Here are the relevant extracts of those clauses:
Article 110 (b): ‘So long as the Indian Partners hold along with any of their Affiliates directly or indirectly, at least 10 per cent of the issued and paid up share capital of the Company, the Indian Partners shall have the right to recommend the appointment of three directors collectively referred to as the “IP Representative Directors”. So long as Rabo holds along with any of its Affiliates directly or indirectly, at least 10 per cent of the issued and paid up share capital of the Company, Rabo shall have the right to recommend the appointment of one director referred to as the “Rabo Representative Director”.’
Article 127 (b): ‘The Indian Partners shall have the right to recommend the name of the Chairman. Ashok Kapur shall be the first Chairman. The Indian Partners shall have the right to recommend the name of the CEO and Managing Director of the Company. Rana Kapoor shall be the first CEO and Managing Director. Rabo shall cause the Rabo Representative Director to vote along with the IP representative Directors for appointment of the Chairman and the CEO and Managing Director to the relevant Committees of Directors (as indicated by the Indian Partners).’
Article 127A (a): ‘Subject to the provisions of the said Acts and these presents, the Board shall subject to a recommendation made by the Promoters, also include such Whole time Director/s as may be appointed in terms of these Articles.’

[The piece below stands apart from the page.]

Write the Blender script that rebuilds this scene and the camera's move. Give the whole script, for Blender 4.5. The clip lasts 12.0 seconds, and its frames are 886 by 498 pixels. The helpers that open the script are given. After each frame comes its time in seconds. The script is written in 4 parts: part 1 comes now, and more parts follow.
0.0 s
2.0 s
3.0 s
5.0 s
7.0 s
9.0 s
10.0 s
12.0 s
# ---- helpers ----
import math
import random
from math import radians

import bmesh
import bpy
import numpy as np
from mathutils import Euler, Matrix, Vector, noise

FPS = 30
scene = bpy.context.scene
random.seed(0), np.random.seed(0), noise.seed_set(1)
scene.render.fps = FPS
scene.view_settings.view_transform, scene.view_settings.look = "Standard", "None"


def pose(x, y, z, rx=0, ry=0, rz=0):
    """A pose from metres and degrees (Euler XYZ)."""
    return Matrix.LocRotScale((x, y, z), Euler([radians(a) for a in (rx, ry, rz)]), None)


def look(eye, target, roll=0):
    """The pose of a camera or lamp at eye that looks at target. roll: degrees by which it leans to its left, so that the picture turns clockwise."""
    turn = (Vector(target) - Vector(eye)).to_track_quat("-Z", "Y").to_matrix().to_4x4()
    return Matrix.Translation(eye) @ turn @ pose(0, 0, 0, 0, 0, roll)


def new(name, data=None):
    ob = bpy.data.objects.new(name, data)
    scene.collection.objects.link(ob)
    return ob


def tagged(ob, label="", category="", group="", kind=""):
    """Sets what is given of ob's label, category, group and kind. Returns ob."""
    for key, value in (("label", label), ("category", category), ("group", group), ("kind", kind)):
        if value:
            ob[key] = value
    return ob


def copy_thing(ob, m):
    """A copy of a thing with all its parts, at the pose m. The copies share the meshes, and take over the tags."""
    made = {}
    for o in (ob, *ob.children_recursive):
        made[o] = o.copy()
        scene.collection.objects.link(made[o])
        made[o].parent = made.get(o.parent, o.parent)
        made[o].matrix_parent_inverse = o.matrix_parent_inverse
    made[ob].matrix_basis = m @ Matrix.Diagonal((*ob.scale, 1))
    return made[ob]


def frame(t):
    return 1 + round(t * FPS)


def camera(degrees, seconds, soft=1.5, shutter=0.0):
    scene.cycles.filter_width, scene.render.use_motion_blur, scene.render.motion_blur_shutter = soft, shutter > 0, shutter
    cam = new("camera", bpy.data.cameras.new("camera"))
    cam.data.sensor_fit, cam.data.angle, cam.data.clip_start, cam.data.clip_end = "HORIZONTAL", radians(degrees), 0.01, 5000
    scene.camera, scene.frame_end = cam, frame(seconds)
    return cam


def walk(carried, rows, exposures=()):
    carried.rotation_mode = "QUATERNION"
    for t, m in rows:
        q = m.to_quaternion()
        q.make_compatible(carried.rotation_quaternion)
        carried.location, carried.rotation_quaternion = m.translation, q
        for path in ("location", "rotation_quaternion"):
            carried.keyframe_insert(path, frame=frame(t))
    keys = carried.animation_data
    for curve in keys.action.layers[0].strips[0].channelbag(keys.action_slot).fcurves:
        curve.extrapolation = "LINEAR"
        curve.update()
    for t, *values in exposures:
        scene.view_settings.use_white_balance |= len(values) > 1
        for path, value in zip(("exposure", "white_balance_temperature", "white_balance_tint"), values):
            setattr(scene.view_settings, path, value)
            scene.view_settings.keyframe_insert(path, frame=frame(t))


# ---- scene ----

Article 127A (b): ‘The Board may, subject to its obtaining approval from the Reserve Bank and also subject to such approval as may be necessary under the Act, and subject to the other provisions of these Articles, appoint and/or re-appoint from time to time one or more of its member(s) to be designated and to act as Whole time Director/s of the Company, not in any case exceeding one third of the total number of the Directors of the Company for the time being.’